Given two strings a and b we define a*b to be their concatenation. For example, if a = “abc” and b = “def” then a*b = “abcdef”. If we think of concatenation as multiplication, exponentiation by a non-negative integer is defined in the normal way: a^0 = “” (the empty string) and a^(n+1) = a*(a^n).
Input

Each test case is a line of input representing s, a string of printable characters. The length of s will be at least 1 and will not exceed 1 million characters. A line containing a period follows the last test case.
Output

For each s you should print the largest n such that s = a^n for some string a.
Sample Input

abcd
aaaa
ababab
.
Sample Output

1
4
3
Hint

This problem has huge input, use scanf instead of cin to avoid time limit exceed.
Source

Waterloo local 2002.07.01

題意：
就是一道求s 最小迴圈節的題，輸出迴圈的最大次數。

分析：
KMP演算法中，f[i]陣列存的是[0,i)的最長真字首等於最長真字尾的長度。
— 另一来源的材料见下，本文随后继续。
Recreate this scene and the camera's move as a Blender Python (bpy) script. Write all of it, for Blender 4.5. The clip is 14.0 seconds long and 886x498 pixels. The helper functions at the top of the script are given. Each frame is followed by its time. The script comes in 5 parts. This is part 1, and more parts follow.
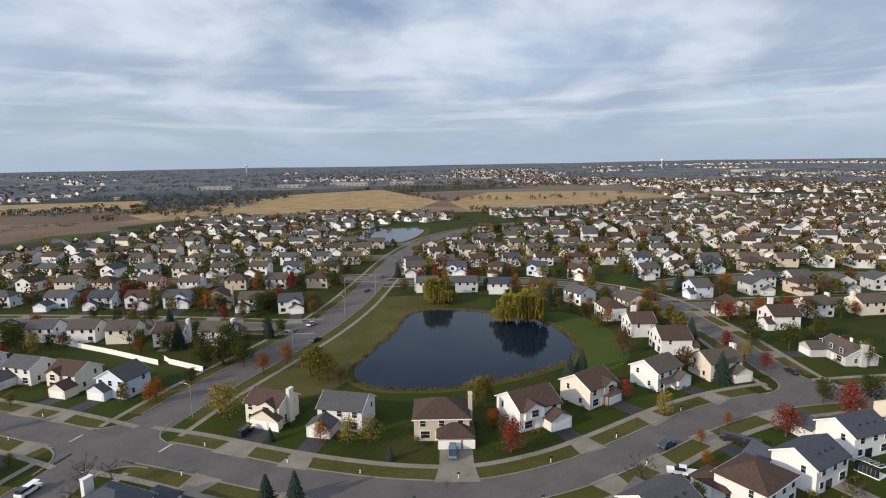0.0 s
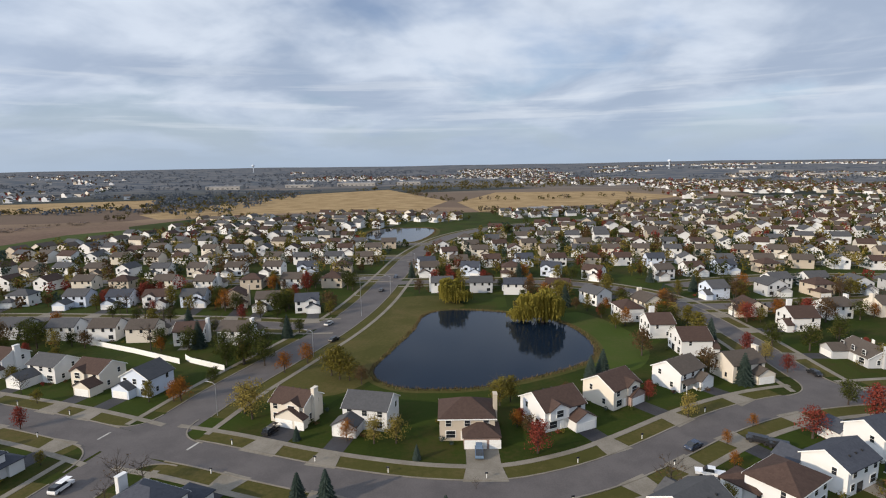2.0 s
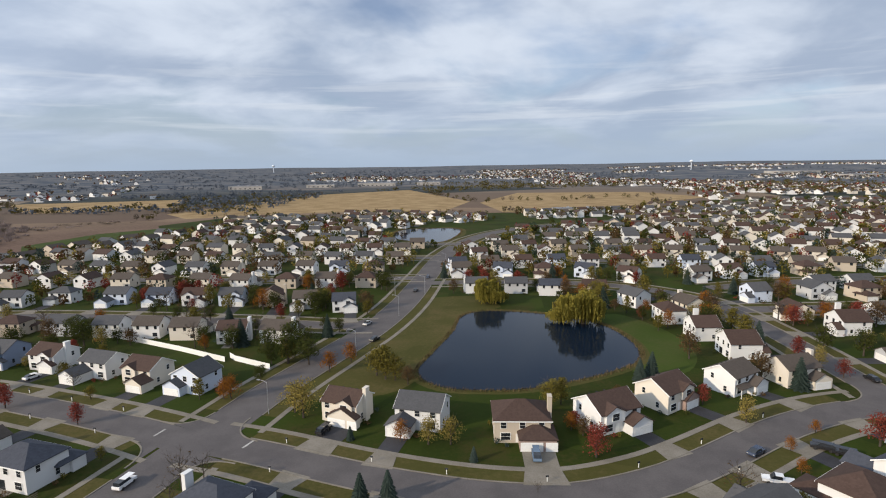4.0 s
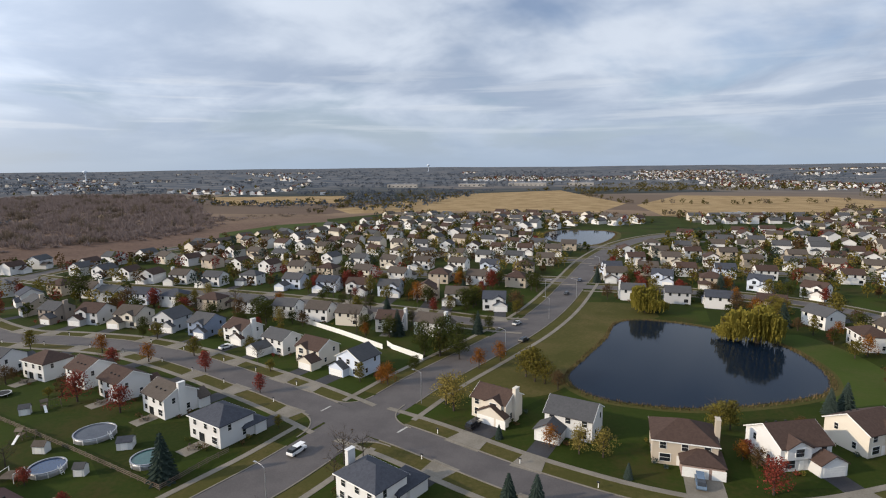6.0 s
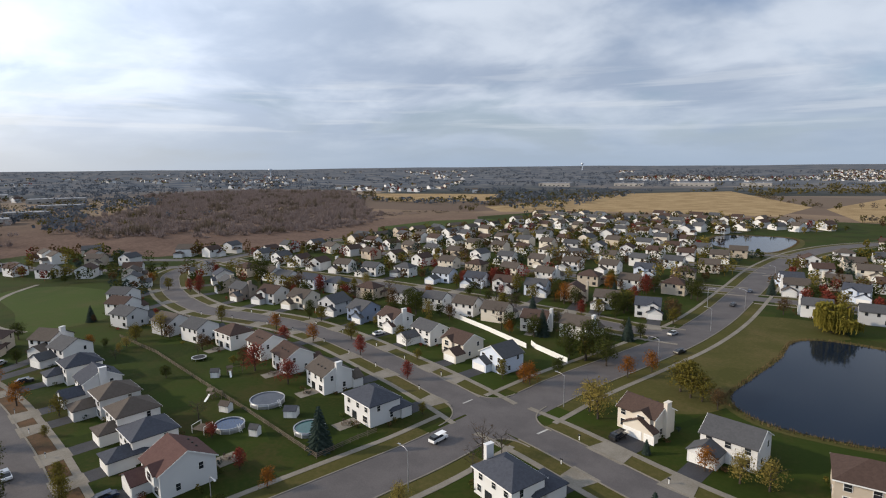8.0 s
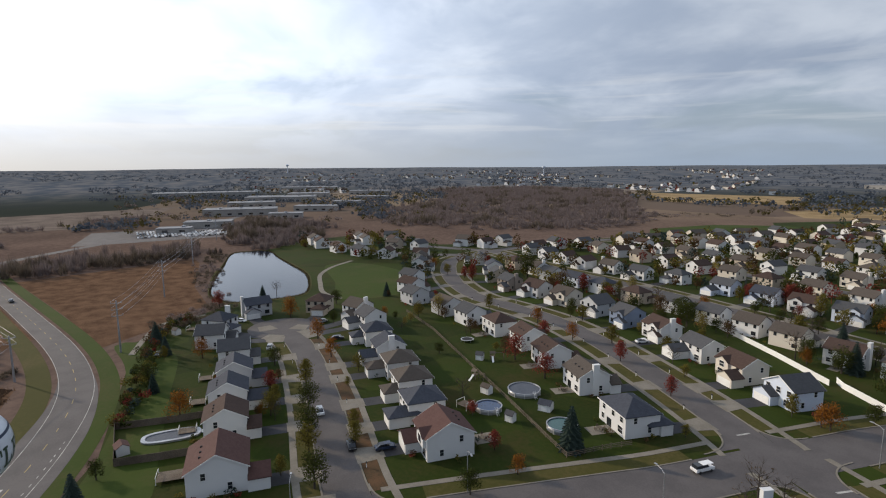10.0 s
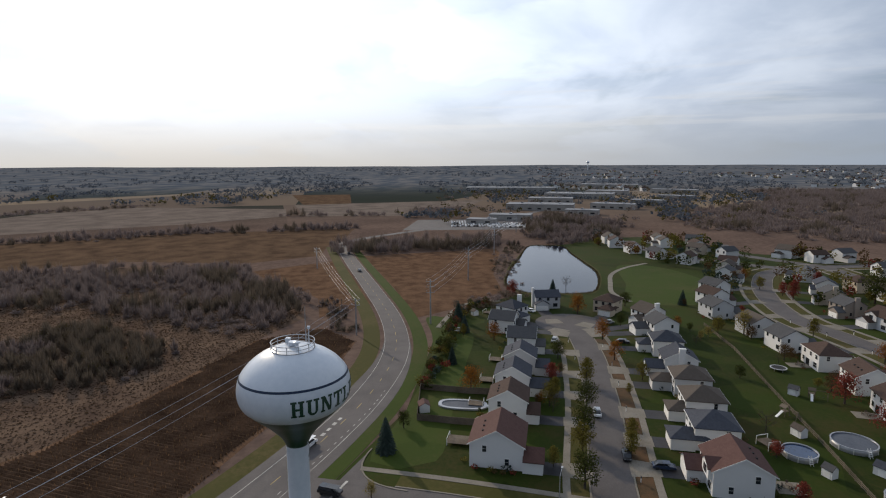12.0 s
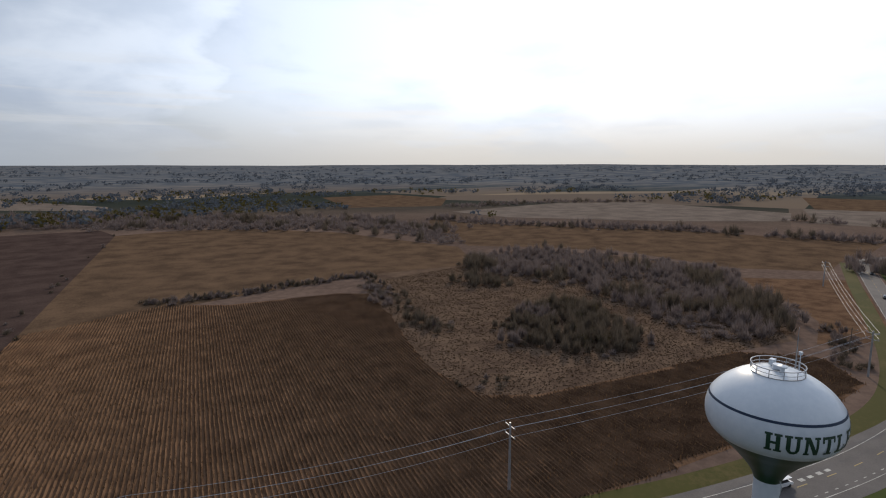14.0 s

那麼若前i個字元組成的字首是迴圈的，那麼i%(i-f[i])==0 一定成立。 錯位部分就是迴圈節。

AC程式碼：

#include <iostream>
#include <cstdio>
#include <cstring>
#include <algorithm>
#include <cmath>
using namespace std;

const int maxn = 1000010;
char s[maxn];
int f[maxn];

void getfail(char* p)
{
    int n = strlen(p);
    f[0] = f[1] = 0;
    for(int i=1;i<n;i++)
    {
        int j = f[i];
        while(j && p[i]!=p[j]) j = f[j];
        f[i+1] = p[i]==p[j] ? j+1 : 0;
    }
}

int main()
{
    while(scanf("%s",s)!=EOF)
    {
        if(strcmp(s,".")==0) break;
        getfail(s);
        int n = strlen(s);
        if(f[n] > 0 && n%(n-f[n])==0) printf("%d\n",n/(n-f[n]));
        else printf("1\n");
    }
    return 0;
}